Greetings earthlings. If a dielectric in a capacitor doesn't allow current to flow, how does c2 in circuit drawing get electron buildup on its negative plate? Furthermore, why do not both c1 and c2 build up a voltage equal to the source? Wahtinga (thank you for your help)

 

C1 and C2 are in series, thus acting like a higher voltage cap. The capacitance stays the same but the voltage is added together.

The 12 volts is essentially across one large capacitor rather than two independent caps. If you were to measure the voltage from negative to the center of the two caps you should find half the voltage (6V).

Two capacitors in parallel adds up the capacitance but not the voltage.

 

The dielectric does not allow current to flow "thru" the cap, it does not prevent current from flowing in or out of the cap.

 

C1 and C2 are in series, thus acting like a higher voltage cap. The capacitance stays the same but the voltage is added together.

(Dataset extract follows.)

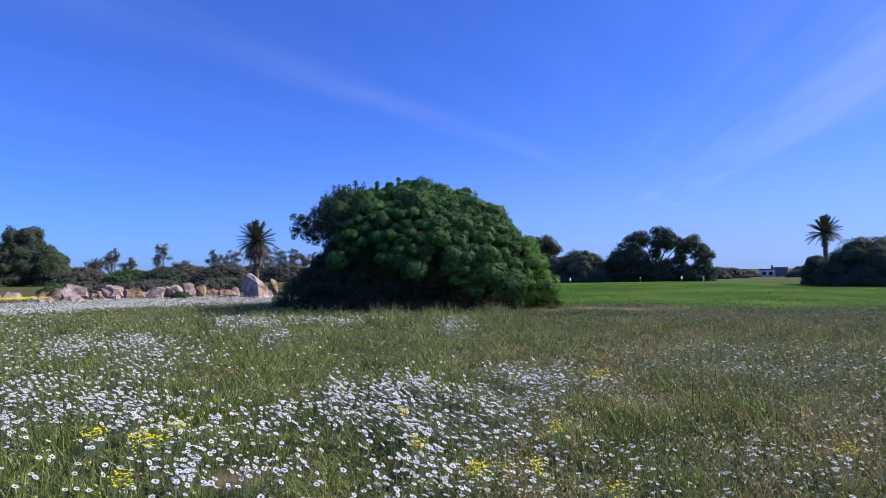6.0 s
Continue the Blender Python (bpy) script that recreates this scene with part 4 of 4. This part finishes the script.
LUSH = [(12.2, 8.5, 0.5, 0.5), (29.1, 6.6, 0.35, 0.35), (-13.4, 9.2, 0.6, 0.6), (4.8, 6.6, 0.4, 0.3), (-37.9, 5.0, 0.5, 0.4), (-54.6, 11, 0.7, 0.6), (-55.5, 23, 0.6, 0.8), (-58.7, 18.8, 0.5, 0.6)]
ALL_WHITE = WHITE_NEAR + WHITE_FAR + WHITE_RIGHT


def grass_height(x, y, r):
    az = np.degrees(np.arctan2(-x, y))
    tall = lumps(x, y, 0.8, 1) ** 2 * (0.085 + 0.055 * smooth(4.5, 8, r)) + 0.045
    tall = tall + 0.035 * smooth(7, 12, r) * smooth(24, 19, r) * lumps(x, y, 2.5, 4)
    tall = tall + 0.1 * smooth(4.0, 1.0, np.abs(r - 20)) * smooth(1, -4, az) * smooth(-29, -25, az) * lumps(x, y, 0.9, 6)
    return tall * (1 - 0.3 * patch_density(x, y, ALL_WHITE)) * smooth(33, 26, r) * (1 - 0.85 * smooth(15, 22, r) * smooth(-24, -28, np.degrees(np.arctan2(-x, y)))) + 0.04


def dryness(x, y):
    az = np.degrees(np.arctan2(-x, y))
    return np.clip(smooth(-14, -38, az) * 1.0 * (1 - 0.6 * smooth(9, 14, np.hypot(x, y)) * smooth(-48, -36, az)) + 0.13, 0, 1) * (0.35 + 0.65 * lumps(x, y, 2.2, 9))


grass_field("grass", "lush green meadow grass, uneven and wind-bent", M_GRASS, 21, 360000, 1.6, 60, 1.75, lambda x, y, r: (1 - 0.55 * dryness(x, y)) * (1 - 0.4 * smooth(0, 25, np.degrees(np.arctan2(-x, y))) * smooth(16, 10, r)), grass_height, lambda r: 0.0028 + 0.00095 * r, 1.7)
grass_field("dry_grass", "thin straw-brown grass stems and seed heads", M_DRY, 22, 380000, 1.6, 40, 1.75, lambda x, y, r: dryness(x, y), lambda x, y, r: grass_height(x, y, r) * 1.1, lambda r: 0.0022 + 0.0007 * r, 1.5)


grass_field("grass_tufts", "taller blue-green grass tufts in the meadow", M_TUFT, 26, 160000, 1.6, 30, 1.75, lambda x, y, r: np.maximum(lumps(x, y, 0.55, 51) > 0.86, patch_density(x, y, LUSH) > 0.45) * 1.0, lambda x, y, r: grass_height(x, y, r) * 1.15 + 0.07, lambda r: 0.003 + 0.0008 * r, 1.2)


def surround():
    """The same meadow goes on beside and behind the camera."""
    rg = np.random.default_rng(91)
    ring = 115000
    r = rg.uniform(0, 1, ring) ** 0.6 * 17 + 0.2
    edge = rg.normal(0, 3.0, ring)
    az = np.radians(np.where(r < 1.9, rg.uniform(-180, 180, ring), rg.uniform(45, 294, ring) + edge))
    x, y = -np.sin(az) * r, np.cos(az) * r
    h = grass_height(x, y, r) * rg.uniform(0.5, 1.2, ring) * smooth(-0.6, 1.2, r)
    width = rg.uniform(0.007, 0.012, ring) + 0.0012 * r
    turn, lean = rg.uniform(0, 6.28, ring), rg.uniform(0.2, 1.5, ring)
    dry = rg.uniform(0, 1, ring) < 0.25 + 0.3 * lumps(x, y, 2.2, 9)
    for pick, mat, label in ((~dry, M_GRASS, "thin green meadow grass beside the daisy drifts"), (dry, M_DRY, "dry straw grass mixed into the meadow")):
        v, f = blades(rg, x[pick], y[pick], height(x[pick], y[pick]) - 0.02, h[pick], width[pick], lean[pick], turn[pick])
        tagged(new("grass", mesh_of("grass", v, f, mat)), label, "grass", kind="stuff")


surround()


def leaf_litter(name, label, mat, seed, count, r0, r1, power, keep, top, size, slim, az0=-68, az1=48):
    """Small leaves at all angles from the ground up to top."""
    rg = np.random.default_rng(seed)
    x, y, r = scatter(rg, count, r0, r1, power, az0, az1)
    ok = free(x, y) & (rg.uniform(0, 1, count) < keep(x, y, r))
    x, y, r = x[ok], y[ok], r[ok]
    z = height(x, y) + top(x, y, r) * rg.uniform(0.05, 1.0, len(x))
    out = unit(rg.normal(0, 0.7, (len(x), 3)) + np.array([0, 0, 0.7]))
    ln = (size * (1 + 0.07 * r))[:, None]
    v, f = leaves(rg, np.stack([x, y, z], 1), out, ln, ln * slim, -0.3, 1.0)
    return tagged(new(name, mesh_of(name, v, f, mat)), label, "foliage", kind="stuff")


leaf_litter("daisy_leaves", "feathery grey-green daisy foliage between the flowers", M_HERB, 23, 300000, 1.6, 26, 1.7, lambda x, y, r: 0.25 + 0.5 * patch_density(x, y, ALL_WHITE) + 0.25 * smooth(-5, 25, np.degrees(np.arctan2(-x, y))), lambda x, y, r: 0.08 + 0.11 * lumps(x, y, 0.5, 3), 0.032, 0.13)
leaf_litter("daisy_leaves", "grey-green low herbs through the meadow grass", M_HERB, 27, 90000, 0.6, 16, 1.2, lambda x, y, r: 0.35 + 0.65 * lumps(x, y, 0.8, 15), lambda x, y, r: 0.07 + 0.08 * lumps(x, y, 0.5, 3), 0.045, 0.2, 46, 294)
leaf_litter("grass_tips", "fine bent tips of meadow grass", M_TIP, 25, 190000, 6.5, 34, 1.3, lambda x, y, r: 0.25 + 0.75 * lumps(x, y, 1.1, 14), lambda x, y, r: grass_height(x, y, r) * 1.0 + 0.03, 0.03, 0.2)
leaf_litter("seed_heads", "pale dry seed heads scattered through the grass", M_SEED, 24, 250000, 1.6, 30, 1.5, lambda x, y, r: dryness(x, y) * (0.3 + 0.7 * lumps(x, y, 0.7, 12)) * (1 - 0.7 * smooth(12, 16, r)), lambda x, y, r: grass_height(x, y, r) * 1.1 + 0.05, 0.021, 0.5)


def flower_field(name, label, category, mats, seed, x, y, size, petals, top, tilt, disc):
    """Open flower heads that turn to the sun, each with a ring of petals, a disc and a stalk."""
    rg = np.random.default_rng(seed)
    n = len(x)
    nrm = unit(np.array(FLOWER_DIR) * tilt + np.array([0, 0, 1]) * (1 - tilt * 0.55) + rg.normal(0, 0.2, (n, 3)))
    t1 = unit(np.cross(nrm, np.array([0.3, 0.9, 0.1]) + rg.normal(0, 0.2, (n, 3))))
    t2 = np.cross(nrm, t1)
    c = np.stack([x, y, height(x, y) + top], 1)
    vs, fs, ids, off = [], [], [], 0
    cup = rg.uniform(-0.1, 0.25, (n, 1))
    for k in range(petals):
        a = 2 * math.pi * k / petals
        da = math.pi / petals * 1.02
        R = size[:, None] * rg.uniform(0.9, 1.08, (n, 1))

        def ring(rad, ang_, lift):
            return c + (t1 * math.cos(ang_) + t2 * math.sin(ang_)) * R * rad + nrm * R * lift

        v = np.stack([ring(0.16, a, 0), ring(0.82, a + da, cup * 0.5), ring(1.0, a, cup * 0.7), ring(0.82, a - da, cup * 0.5)], 1).reshape(-1, 3)
        vs.append(v)
        fs.append(np.arange(4 * n).reshape(n, 4) + off)
        ids.append(np.zeros(n, int))
        off += 4 * n
    sides = 6 if petals > 7 else 4 if petals > 4 else 3
    v = [c + nrm * size[:, None] * 0.13]
    for k in range(sides):
        a = 2 * math.pi * k / sides
        v.append(c + (t1 * math.cos(a) + t2 * math.sin(a)) * size[:, None] * disc + nrm * size[:, None] * 0.05)
    vs.append(np.stack(v, 1).reshape(-1, 3))
    base = np.arange(n)[:, None] * (sides + 1) + off
    tr = [np.concatenate([base, base + 1 + k, base + 1 + (k + 1) % sides], 1) for k in range(sides)]
    off += n * (sides + 1)
    # stalks
    foot = np.stack([x, y, height(x, y)], 1) - nrm * np.array([1, 1, 0]) * 0.05
    sd = np.array([0.0016, 0.0005, 0])
    vs.append(np.stack([foot - sd, foot + sd, c + sd - nrm * 0.004, c - sd - nrm * 0.004], 1).reshape(-1, 3))
    st = (np.arange(4 * n).reshape(n, 4) + off)[: n if petals > 4 else 0]
    quads = np.concatenate(fs + [st])
    tris = np.concatenate(tr)
    index = np.concatenate([np.zeros(n * petals, int), np.full(len(st), 2), np.full(len(tris), 1)])
    return tagged(new(name, mesh_of(name, np.concatenate(vs), [quads, tris], mats, index)), label, category, kind="stuff")


def daisies(seed, count, r0, r1, power, petals, fullest, name, label, az0=-68, az1=48):
    """count points tried; fullest: heads per square metre in a full patch."""
    rg = np.random.default_rng(seed)
    x, y, r = scatter(rg, count, r0, r1, power, az0, az1)
    area = math.radians(az1 - az0) / 2 * (r1 ** 2 - r0 ** 2)
    here = count / area if power == 0 else None
    clump = lumps(x, y, 0.5, seed + 1)
    thin = 0.55 + 0.45 * smooth(9, 6, r) + 1.0 * smooth(4.6, 3.4, r)
    thin = thin * (1 - 0.92 * smooth(-18, -34, np.degrees(np.arctan2(-x, y))))
    clump = np.clip(clump * 1.7 - 0.35, 0, 1) * (0.12 + 1.65 * lumps(x, y, 0.15, seed + 7) ** 1.5)
    want = fullest * (patch_density(x, y, ALL_WHITE) * (0.1 + 1.35 * clump) + (0.085 * clump + 0.012) * thin)
    far_right = smooth(11, 14, r) * smooth(-20, -26, np.degrees(np.arctan2(-x, y)))
    want = want * (1 - 0.95 * far_right) * (1 - 0.1 * smooth(-30, -40, np.degrees(np.arctan2(-x, y))))
    ok = free(x, y) & (rg.uniform(0, 1, count) < want / here)
    x, y, r = x[ok], y[ok], r[ok]
    size = (0.011 + 0.0145 * rg.uniform(0, 1, len(x)) ** 0.75) * (1 + 0.006 * r + smooth(6.5, 4.2, r) * (0.05 + 0.27 * smooth(16, 27, np.degrees(np.arctan2(-x, y)))))
    size = size * (1 - 0.25 * smooth(-25, -38, np.degrees(np.arctan2(-x, y)))) * (1 + 0.35 * smooth(24, 32, r))
    top = rg.uniform(0.1, 0.27, len(x)) + 0.09 * smooth(7, 12, r) - 0.17 * smooth(26, 36, r) - 0.18 * far_right[ok]
    tilt = 0.62 - 0.62 * smooth(-12, -40, np.degrees(np.arctan2(-x, y)))[:, None]
    return flower_field(name, label, "daisies", [M_PETAL, M_DISC, M_HERB], seed, x, y, size, petals, top, tilt, 0.27)


daisies(31, 34000, 1.7, 8.0, 0, 12, 350, "daisies", "white daisies with dark purple centres, open to the sun")
daisies(32, 40000, 8.0, 20.0, 0, 7, 270, "daisies", "white daisies in drifts through the meadow")
rg = np.random.default_rng(92)
r = rg.uniform(0, 1, 9000) ** 0.55 * 20 + 1.8
az = np.radians(rg.uniform(48, 292, 9000))
x, y = -np.sin(az) * r, np.cos(az) * r
ok = lumps(x, y, 1.1, 93) > rg.uniform(0.35, 0.9, 9000)
x, y = x[ok], y[ok]
flower_field("daisies", "white daisies scattered thinly through meadow grass", "daisies", [M_PETAL, M_DISC, M_HERB], 94, x, y, rg.uniform(0.013, 0.023, len(x)), 6, rg.uniform(0.1, 0.27, len(x)), 0.5, 0.27)
daisies(33, 100000, 20.0, 52.0, 0, 4, 85, "daisies", "far drifts of white daisies before the boulders")
daisies(34, 30000, 27.0, 45.0, 0, 4, 7, "daisies", "low carpet of white daisies in front of the boulders", -8, 21)

rg = np.random.default_rng(35)
fx, fy = [], []
for az, r, a, b in YELLOW:
    n = int(min(520, 40 + 400 * a * b * 3.1 * (1 if r < 12 else 0.12)))
    q, w = rg.normal(0, 0.55, n), rg.normal(0, 0.55, n)
    rr = r + w * b
    aa = np.radians(az + np.degrees(q * a / r))
    ex, ey = -np.sin(aa) * rr, np.cos(aa) * rr
    ok = (rr < 12) | (az < 20) | (lumps(ex, ey, 1.6, 5) > 0.45)
    fx.append(ex[ok])
    fy.append(ey[ok])
fx, fy = np.concatenate(fx), np.concatenate(fy)
fr_ = np.hypot(fx, fy)
flower_field("yellow_flowers", "clumps of small bright yellow flowers in the grass", "flowers", [M_YELLOW, M_YELLOW, M_HERB], 36, fx, fy, 0.0068 + 0.0009 * fr_, 5, 0.16 + rg.uniform(0, 0.1, len(fx)), 0.5, 0.35)


def tall_stems():
    """Loose tall flowering grasses along the foot of the big bush."""
    rg = np.random.default_rng(61)
    n = 320
    az, r = np.radians(rg.uniform(-27, 1, n)), rg.uniform(18.5, 22.4, n)
    x, y = -np.sin(az) * r, np.cos(az) * r
    ok = lumps(x, y, 1.0, 63) > rg.uniform(0.3, 0.9, n)
    x, y = (np.repeat(q[ok], 5) for q in (x, y))
    x, y = x + rg.normal(0, 0.07, len(x)), y + rg.normal(0, 0.07, len(x))
    h = rg.uniform(0.35, 0.7, len(x))
    v, f = blades(rg, x, y, height(x, y) - 0.02, h, rg.uniform(0.012, 0.024, len(x)), rg.uniform(0.3, 1.1, len(x)), rg.uniform(0, 6.28, len(x)))
    tagged(new("tall_grass", mesh_of("tall_grass", v, f, M_TIP)), "loose tall pale-green grass at the foot of the bush", "grass", kind="stuff")


tall_stems()


def lawn_turf():
    """Short mown blades over the near part of the fairway."""
    rg = np.random.default_rng(65)
    x, y, r = scatter(rg, 50000, 24, 62, 1.2, -66, -16)
    ok = (lawn_mask(x, y) > rg.uniform(0.05, 0.8, len(x))) & (bare_mask(x, y) < 0.3)
    x, y, r = x[ok], y[ok], r[ok]
    h = (0.02 + 0.03 * lumps(x, y, 2.4, 66) ** 2) * rg.uniform(0.6, 1.4, len(x))
    v, f = blades(rg, x, y, height(x, y), h, 0.01 + 0.0007 * r, rg.uniform(0.2, 1.2, len(x)), rg.uniform(0, 6.28, len(x)))
    tagged(new("turf", mesh_of("turf", v, f, M_TURF)), "short mown green turf of the fairway", "grass", kind="stuff")


lawn_turf()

In series, Capacitance stays the same?

 

Capacitance stays the same?

Have I got that wrong?

Thought that two 10µF caps in parallel equaled 20µF but the voltage stayed the same whereas two of them in series adds to their voltage capability without changing the capacitance. Feel free to correct me if I'm wrong. Better to admit ignorance and learn from it than to refuse to learn and remain ignorant.

 

When adding together, i.e capacitors in series, the reciprocal ( 1/C ) of the individual capacitors are all added together,

 

Two 10μF capacitors in series become 5μF.
The equivalent capacitance is calculated the same way as resistances in parallel.

1/Ceq = 1/C1 + 1/C2

In theory, the voltage is shared between the two capacitors. In practice, the inner voltage can be anything depending on the leakage in each capacitor.

 

This is a good video that explains the whole thing.
https://www.khanacademy.org/science.../circuits-with-capacitors/v/capacitors-series.

 

Greetings earthlings. If a dielectric in a capacitor doesn't allow current to flow, how does c2 in circuit drawing get electron buildup on its negative plate? Furthermore, why do not both c1 and c2 build up a voltage equal to the source? Wahtinga (thank you for your help)

The electric field between the capacitor plates store the electrical energy needed to 'push' current around the DC circuit until the separated charge potential at each capacitor are in equilibrium.